Whatever you say. The point is that we do, in fact, transfer text, and
we do not, in fact, transfer binary data. There seems to be (at least to
me) a consensus that ISO 8859-1 is the way to go for 8-bit _text_ _mail_.
Robert Ullmann (hi!) has even made a refrain out of it. So let's sing!
I may have been unclear in my own enthusiasm, but my point was that there
had to be _some_ magic cookie, but as far as I'm concerned, it can be
_any_ magic cookie as long as it carries the important semantics. That
I picked "8859-1" was not that essential to my message, but I think it
makes sense, semantically, in lieu of the recent discussion of it.
> > I thus propose that for multi-part, multi-media messages, we adopt a new
> > verb in place of MAIL, but otherwise identical:
> > MESG From:<erik@naggum.uu.no>
> > 250 OK, accepting binary message
> > RCPT To:<enag@ifi.uio.no>
> > 250 OK, he's here
> > DATA 59636
> > <59636 bytes of content>
> > 250 OK, message delivered
> Multi-part and multi-media has nothing to do with the extended SMTP.
I see that my message must have been much less forceful and elegant than
I thought at the time of writing it. Risto, I do know that m-p and m-b
messages have nothing to do with the extended SMTP, as far as a few people
on this list are concerned. That doesn't make it so, even though I may
agree with it under favorable weather conditions.
> I assume you mean MESG would indicate that the message is transferred
> in binary.
I'm glad that this came through.
> Why do you change the MAIL verb instead of DATA?
After considering the difference between MAIL and MESSAGE which John
Klensin brought forth with elegance and force, and what it would mean
to have negotiated sender and recipients and only after everything was
set up to be informed that the server couldn't handle what I wanted to
give it, and that round-trip time is a concern, I unanimously agreed
(apologies to those who don't read CCITT docs) that it would be beneficial
to find out what the server could handle as early as possible, that the
server might prepare itself for a different format as soon as possible,
and that error recovery would be simpler with early warning systems than
with damage assessment squads.
> Keep the MAIL and change DATA to "BDAT 59636".
To checkpoint my argument: What do you do if the server NAKs your BDAT
request?
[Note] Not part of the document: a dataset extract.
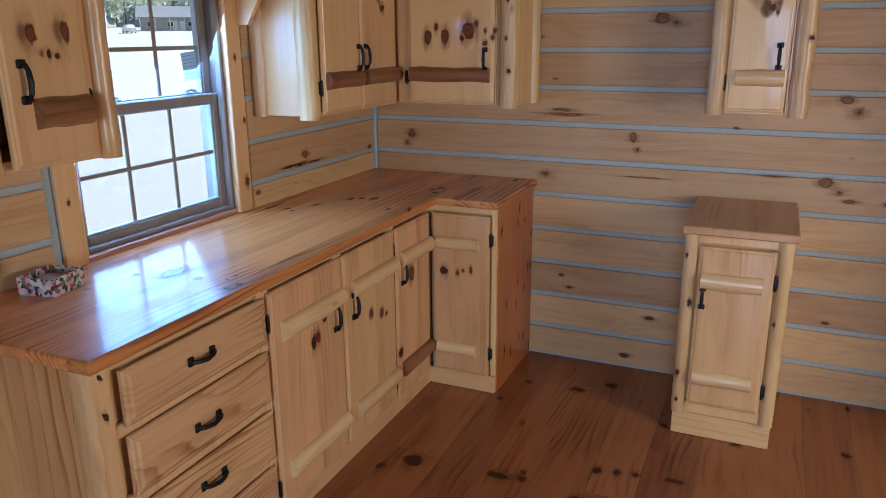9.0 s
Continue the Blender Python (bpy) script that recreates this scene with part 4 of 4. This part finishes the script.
house = thing("farm_house", "low brownish house paled for haze, with a white-posted porch across the yard", "house", at=(-117, 131, ground_z(175.6)))
part("wall", Solid().box(-9, 9, 0, 7, 0, 2.8, c=0.01), BARN, house)
part("roof", Solid().prism([(-2.2, 2.7), (3.5, 5.0), (9.0, 2.7), (9.0, 2.9), (3.5, 5.25), (-2.2, 2.9)], "x", -9.6, 9.6), ROOFING, house)
for n in range(7):
    part("porch_post", Solid().box(-8.8 + 2.93 * n - 0.08, -8.8 + 2.93 * n + 0.08, -2.0, -1.84, 0, 2.68, c=0.01), WHITE, house)
for n in range(4):
    w = part("window", Solid().box(-7.6 + 4.1 * n, -6.4 + 4.1 * n, -0.05, 0.02, 0.9, 2.1, c=0.01), WHITE, house)
    part("pane", Solid().box(-7.5 + 4.1 * n, -6.5 + 4.1 * n, -0.065, -0.04, 1.0, 2.0, c=0.004), TINT, w)
part("door", Solid().box(-1.0, 0.0, -0.06, 0.02, 0.05, 2.1, c=0.01), WHITE, house)
house.matrix_basis = pose(-117, 131, ground_z(175.6) - 0.1, 0, 0, 42)


def tree(x, y, height, seed):
    rng = random.Random(seed)
    t = thing("tree", "broad grey-green tree behind the yard, its leaves paled for haze", "tree", "trees behind the yard", at=(x, y, ground_z(math.hypot(x, y))))
    s = Solid().tube([(0, 0, -0.05), (0.05, 0, height * 0.2), (-0.05, 0.06, height * 0.5), (0.0, 0.0, height * 0.85)], [0.28, 0.21, 0.14, 0.03])
    tips = []
    for n in range(9):
        a, z = n * 2.4 + rng.uniform(-0.4, 0.4), height * rng.uniform(0.25, 0.7)
        r = height * rng.uniform(0.16, 0.30)
        tip = (math.cos(a) * r, math.sin(a) * r, z + r * 0.6)
        tips.append(tip)
        s.tube([(0, 0, z), (tip[0] * 0.5, tip[1] * 0.5, z + r * 0.2), tip], [0.09, 0.06, 0.02], 6)
    part("trunk", s, BARK, t)
    leaves = Solid()
    for n in range(1300):
        b = Vector(rng.choice(tips + [(0, 0, height * 0.85)]))
        p = b + Vector([rng.gauss(0, height * 0.085) for _ in range(3)])
        u = Vector([rng.gauss(0, 1) for _ in range(3)]).normalized() * rng.uniform(0.25, 0.6)
        v = u.orthogonal().normalized() * rng.uniform(0.2, 0.45)
        leaves.add([p - u, p + v, p + u, p - v * 0.8], [(0, 1, 2, 3)])
    tagged(part("crown", leaves, LEAF, t), kind="stuff")


for n in range(30):
    r = random.Random(200 + n)
    tree(-231 + 7.2 * n + r.uniform(-2.5, 2.5), 130 + 4.2 * n + r.uniform(-6, 6), r.uniform(14, 20), n)

# the far edge of the woods, pale with distance
HAZE = plain("hazy_far_leaves", (0.30, 0.36, 0.34), 0.9, spread=0.25, scale=0.4)
rng = random.Random(77)
woods = Solid()
for n in range(7000):
    f = rng.random()
    p = Vector((-360 + 290 * f + rng.uniform(-8, 8), 150 + 200 * f + rng.uniform(-8, 8), 3.5 + (19 + 4 * math.sin(f * 40) + 3 * math.sin(f * 97)) * rng.random() ** 0.8))
    u = Vector([rng.gauss(0, 1) for _ in range(3)]).normalized() * rng.uniform(0.8, 2.0)
    v = u.orthogonal().normalized() * rng.uniform(0.7, 1.6)
    woods.add([p - u, p + v, p + u, p - v * 0.8], [(0, 1, 2, 3)])
tagged(part("far_woods", woods, HAZE), "hazy grey-green woods beyond the yard", "woods", kind="stuff")

# ---- boards, planks ----
boards(wall_left, "x+", XL - 0.009, YR, YB - 0.016, 0.0, EAVE, [(3.112, 4.058, 0.90, 1.845), (YB - 0.016, YF, 0, 3)], {4: (2.425,), 2: (2.424,), 0: (2.551,)})
boards(wall_left, "x+", XL - 0.009, YB + 0.062, YF, 2.16, EAVE, [])
boards(wall_back, "y-", YB + 0.009, XL + 0.016, XR - 0.014, 0.0, 2.13, [])
boards(wall_side, "x-", XR + 0.009, 4.445, YB - 0.014, 0.0, 2.13, [])
boards(wall_right, "x-", XH + 0.009, YR, YH, 0.0, EAVE, [(2.40, 3.50, 0.93, 1.91), (4.93, 6.085, -0.1, 2.12)], {3: (7.2,), 5: (6.7,), 1: (6.9,), 7: (7.3,)}, GREY_Y, seal=DARK)
boards(wall_rear, "y+", YR - 0.009, XL, XH, 0.0, 2.4, [(-0.15, 1.65, -0.1, 2.22)])
boards(wall_hall, "y-", YH + 0.009, 1.40, XH, 0.0, 2.1, [(1.40, XH, -0.1, 2.06)])

floor = tagged(part("floor", Solid().box(XL - 0.1, XH + 0.1, YR, YF, -0.12, -0.0018, c=0.0005), SUBFLOOR), "varnished knotty pine plank floor", "floor", kind="structure")
rng = random.Random(7)
seams = [-1.55, -1.42, -1.23, -1.04, -0.85, -0.65, -0.47, -0.29, -0.085, 0.09, 0.285, 0.445, 0.655, 0.837, 1.03, 1.225, 1.40, 1.585, 1.77, 1.95, 2.14, 2.33, 2.45]
for col, (x0, x1) in enumerate(zip(seams, seams[1:])):
    ends = [YR] + [y + rng.choice((0.0, 0.41)) for y in ((0.35, 3.58, 6.8), (-0.8, 2.3, 5.2, 8.4))[col % 2 if col not in (6, 12, 14) else 0]] + [YF]
    for a, b in zip(ends, ends[1:]):
        part("plank", Solid().box(x0 + 0.0013, x1 - 0.0013, a + 0.0009, b - 0.0009, -0.02, -rng.uniform(0, 0.0007), c=0.0008), FLOOR, floor)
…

RSET or major conversion in the backroom and another DATA?
The point with the binary transfer option is that it can't readily be
converted into ordinary line-delimited text on the fly, and you wouldn't
what that, either. Wherefore, of course, we discuss a way to make SMTP
carry some heavily encoded format. I think we should perhaps make it
possible for those who wish to talk with more efficiency to be able to
do that.
> Another alternative is not to announce the count
> but to use the period stuffing like normal DATA. In this case the server
> can read the data part the same way whether the data was 7 or 8 bit
> binary or not. I'dont know if this is an advantage.
It certainly makes for an interesting situation when you deal with text
and binary in different ways and end up with less bytes received in line
mode than you would have expected in binary mode. Remember, we're dealing
with text, here. (Robert sings refrain in background.) If we wish to
deal with binary, there has to be changes somewhere.